In 1855, Ferndinand Vanderveer Hayden led a geological expedition to the Judith River region of Montana and discovered the first dinosaur teeth from the western part of the United States. Teeth collected by the Hayden Survey were also described by Joseph Leidy.

The great Dinosaur rush

In the decades of the 1870's and 1880's, particularly in the USA, there was a period of time when massive discoveries opened the doors to new fantastic worlds of dinosaurs. These decades not only changed our knowledge of the world, but how we view our place in the world. The discoveries in late 1870,s of the vast bone fields in the Colorado, Wyoming, Montana and Utah and the fabulous Bernissart locality in Belgium was a special time in palaeontology and opened the door to the world of the dinosaurs.

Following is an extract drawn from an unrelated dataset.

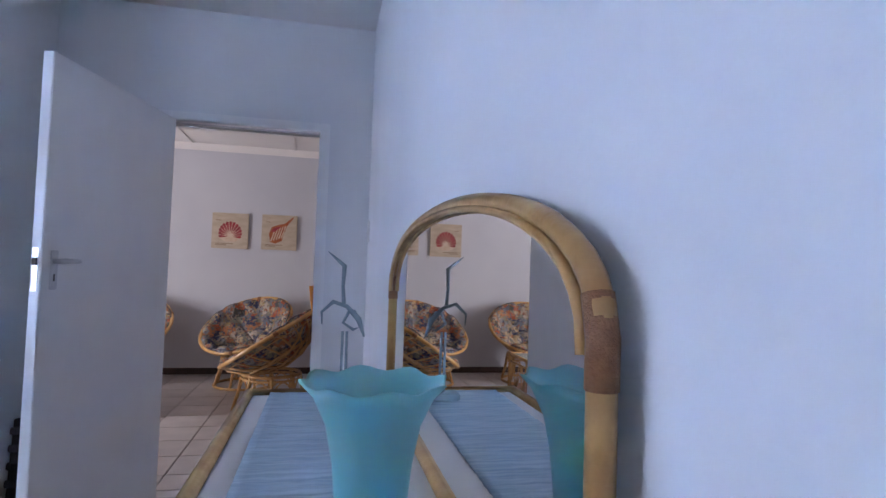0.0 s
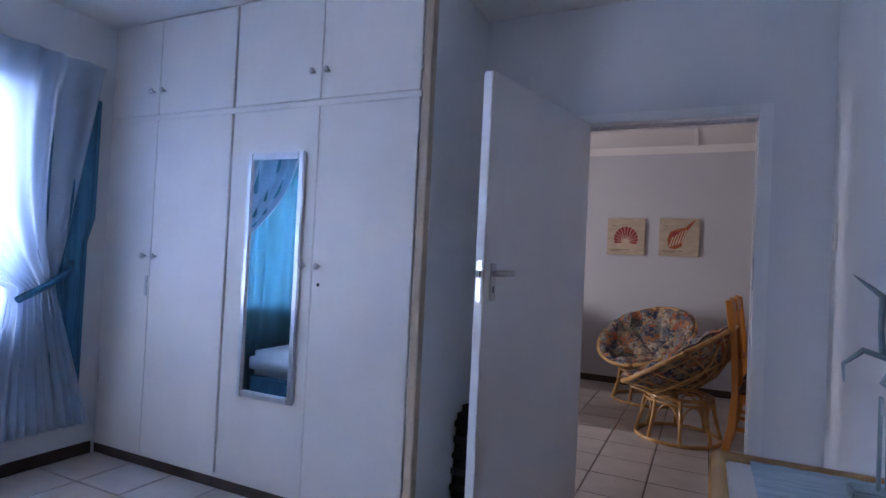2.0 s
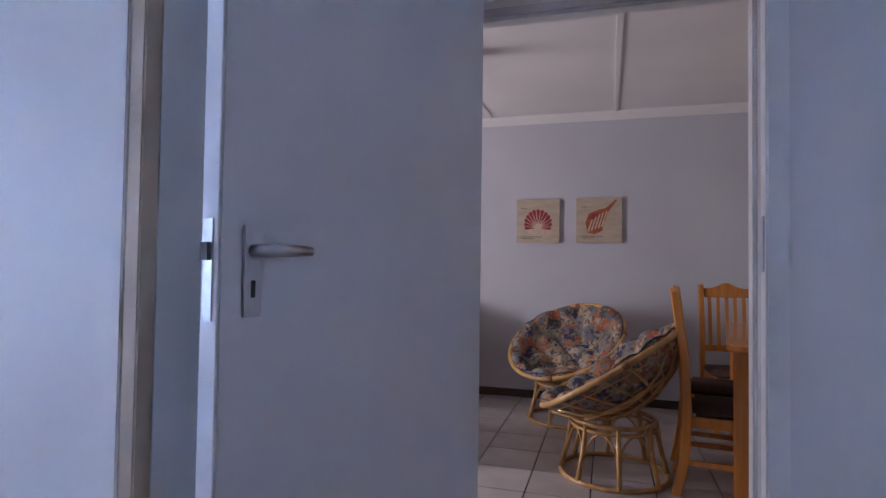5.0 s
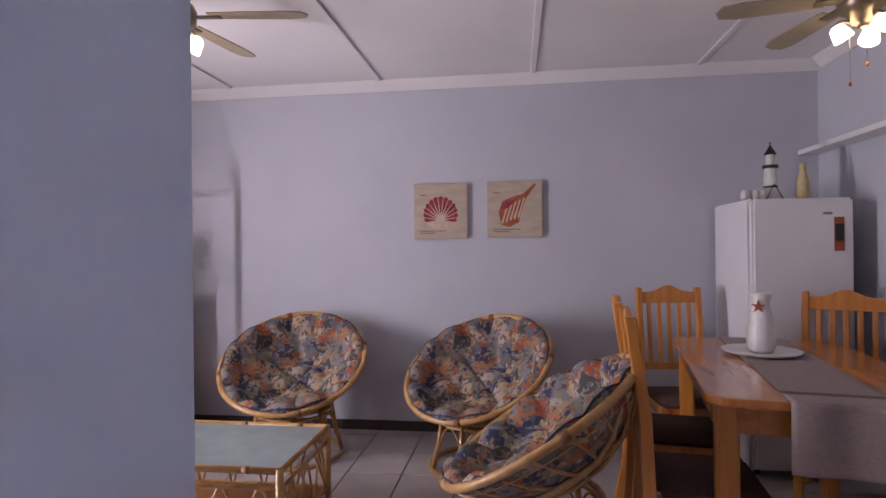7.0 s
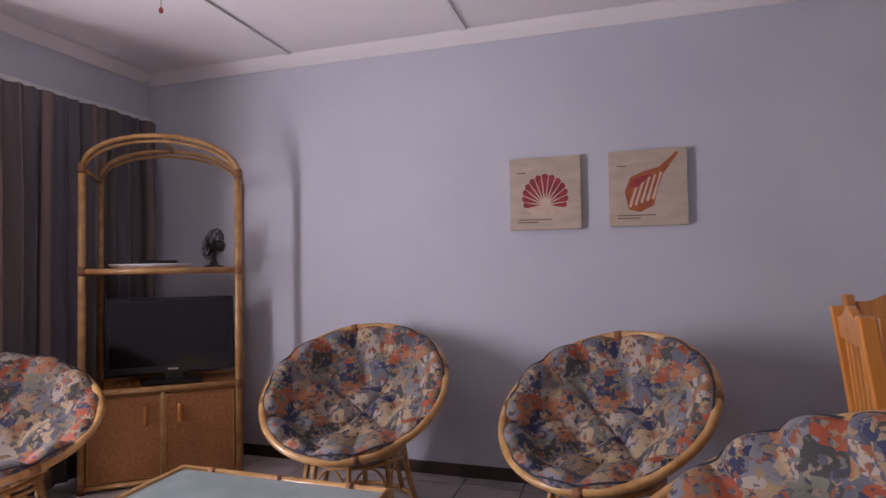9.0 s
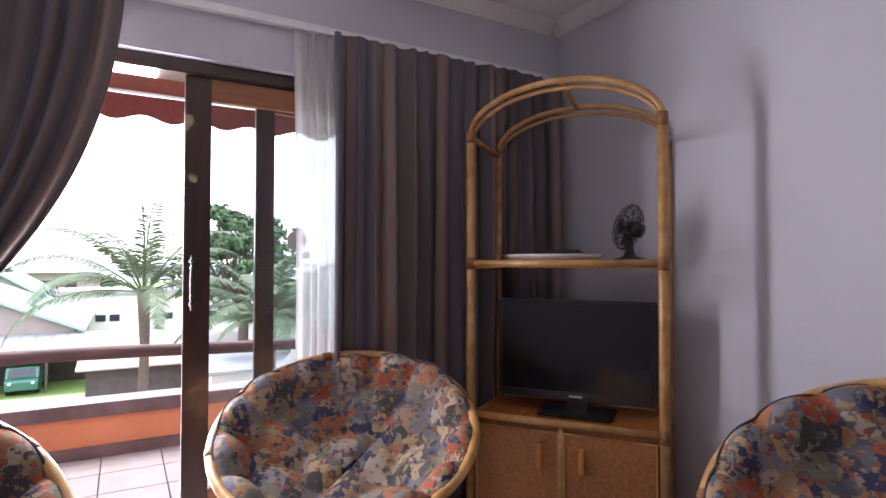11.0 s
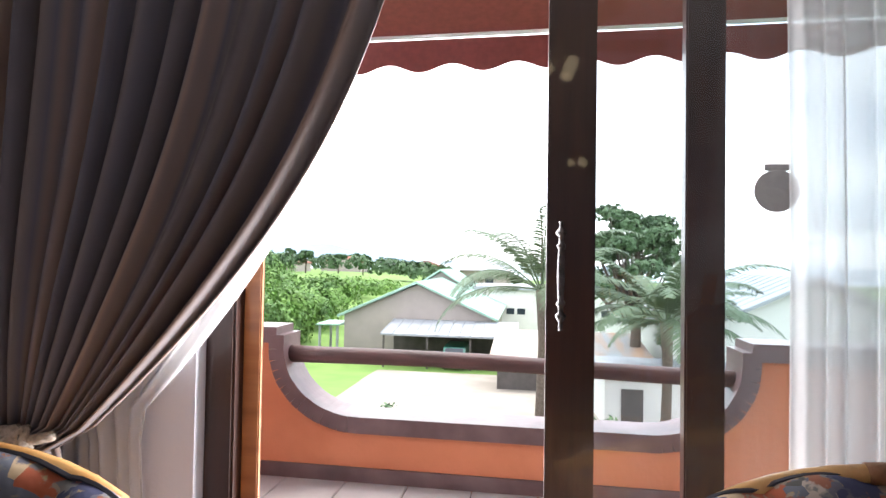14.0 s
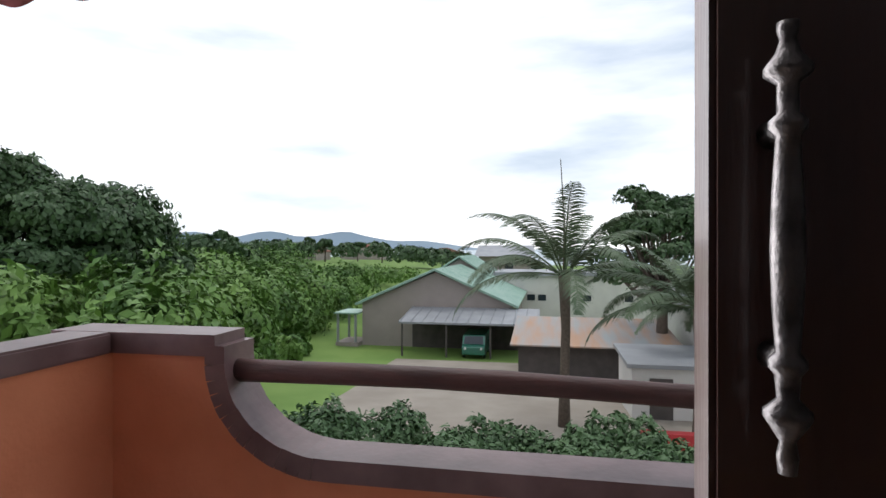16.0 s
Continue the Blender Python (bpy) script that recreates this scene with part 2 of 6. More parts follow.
def patchwork(name):
    """Printed patchwork cloth: cells of slate, rust, sand, navy and olive with small motifs."""
    m = bpy.data.materials.new(name)
    m.use_nodes = True
    n, l = m.node_tree.nodes, m.node_tree.links
    p = n["Principled BSDF"]
    p.inputs["Roughness"].default_value = 0.9
    co = n.new("ShaderNodeTexCoord")
    wob = n.new("ShaderNodeTexNoise")
    wob.inputs["Scale"].default_value = 6
    add = n.new("ShaderNodeMixRGB")
    add.blend_type, add.inputs["Fac"].default_value = "ADD", 0.05
    l.new(co.outputs["Object"], wob.inputs["Vector"])
    l.new(co.outputs["Object"], add.inputs["Color1"])
    l.new(wob.outputs["Color"], add.inputs["Color2"])

    def cells(scale, stops):
        v = n.new("ShaderNodeTexVoronoi")
        v.distance = "CHEBYCHEV"
        v.inputs["Scale"].default_value = scale
        l.new(add.outputs["Color"], v.inputs["Vector"])
        sp = n.new("ShaderNodeSeparateColor")
        l.new(v.outputs["Color"], sp.inputs["Color"])
        r = n.new("ShaderNodeValToRGB")
        r.color_ramp.interpolation = "CONSTANT"
        e = r.color_ramp.elements
        e[0].position, e[0].color = 0, (*stops[0], 1)
        e[1].position, e[1].color = 1 / len(stops), (*stops[1], 1)
        for i, c in enumerate(stops[2:], 2):
            e.new(i / len(stops)).color = (*c, 1)
        l.new(sp.outputs["Red"], r.inputs["Fac"])
        return v, sp, r

    big = cells(12.5, [(0.11, 0.12, 0.15), (0.30, 0.20, 0.12), (0.17, 0.165, 0.13), (0.035, 0.04, 0.09), (0.33, 0.08, 0.035), (0.42, 0.31, 0.19), (0.20, 0.20, 0.22), (0.34, 0.14, 0.065), (0.06, 0.06, 0.055), (0.38, 0.32, 0.27)])
    small = cells(42, [(0.26, 0.21, 0.16), (0.06, 0.06, 0.09), (0.24, 0.09, 0.05), (0.15, 0.15, 0.145), (0.30, 0.22, 0.11), (0.10, 0.10, 0.13)])
    motif = n.new("ShaderNodeTexNoise")
    motif.inputs["Scale"].default_value, motif.inputs["Detail"].default_value = 34, 3
    l.new(co.outputs["Object"], motif.inputs["Vector"])
    mr = n.new("ShaderNodeValToRGB")
    mr.color_ramp.elements[0].position, mr.color_ramp.elements[1].position = 0.50, 0.55
    l.new(motif.outputs["Fac"], mr.inputs["Fac"])
    mx = n.new("ShaderNodeMixRGB")
    l.new(mr.outputs["Color"], mx.inputs["Fac"])
    l.new(big[2].outputs["Color"], mx.inputs["Color1"])
    l.new(small[2].outputs["Color"], mx.inputs["Color2"])
    l.new(mx.outputs["Color"], p.inputs["Base Color"])
    bn = n.new("ShaderNodeTexNoise")
    bn.inputs["Scale"].default_value = 30
    bp = n.new("ShaderNodeBump")
    bp.inputs["Strength"].default_value, bp.inputs["Distance"].default_value = 0.35, 0.012
    l.new(co.outputs["Object"], bn.inputs["Vector"])
    l.new(bn.outputs["Fac"], bp.inputs["Height"])
    l.new(bp.outputs["Normal"], p.inputs["Normal"])
    return m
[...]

The beginning of the Great Dinosaur Rush started in 1877 when in March, 1877, Arthur Lakes wrote to both Othniel Marsh (1831-1899) and Edward Cope (1840-1897) about the large bones at Morrison Colorado and in April, 1877, O.W. Lucas discovered dinosaur bones at Canyon City, Colorado for Cope. In Spring, 1877, the fabulous dinosaur locality at Como Bluffs was found by W.E. Carlin and W.H. Reed. The Como Bluffs Dinosaur Graveyard, located nine miles East of Medicine Bow, Wyoming, is one of the most renowned fossil beds ever discovered. Carlin and Reed were two employees of the U.P. Railroad. They found large fossil remains, and brought them to the attention of Professor Marsh of Yale College Museum.Collections for Marsh. In two years between 1877 and 1889, the first Diplodocus, Apatasaurus, Stegosaurus and a spectacular number of Jurassic mammals were found. Collections from this locality resulted in a total 26 new species of Dinosaur, many with complete or nearly complete skeletons, and 45 new species of Jurassic mammals.

However, perhaps the most remarkable of these early finds was made in a coal-mine in the Belgian town of Bernissart in 1877 and 1878. More than 300 metres below the surface the miners found themselves tunnelling through a mass of what turned out to be Iguanodon skeletons. It took three years to excavate them from the mine. In the Royal National Institute of Natural Sciences in Brussels there are now thirty-one of these dinosaurs; eleven complete skeletons are properly mounted in a standing position, and twenty more, complete or incomplete, are exhibited lying down. It was these specimens which allowed more accurate reconstructions of Iguanodon to be made.

In the American West the discoveries were made mostly in the states of Colorado, Utah, Wyoming, Montana and (later) New Mexico. This part of the world was still being opened up, and the collectors were often in danger of attack by Indians. The most famous area is around the little town of Medicine Bow in Wyoming. There, in direct contrast to the finds in Europe the ground was often littered for miles with the bones of gigantic dinosaurs, well preserved and easy to collect. Indeed, in one place there were so many bones that a shepherd had built himself a little cabin out of them. It was possible to collect nearly complete skeletons in enormous numbers, as is shown by the well-stocked Dinosaur Halls of so many major American museums. By the time the two rival professors, Edward. Cope and Othniel Marsh, who competed to collect and name more new dinosaurs than the other, the number of known dinosaurs in North America had increased from nine dinosaurs to over 140.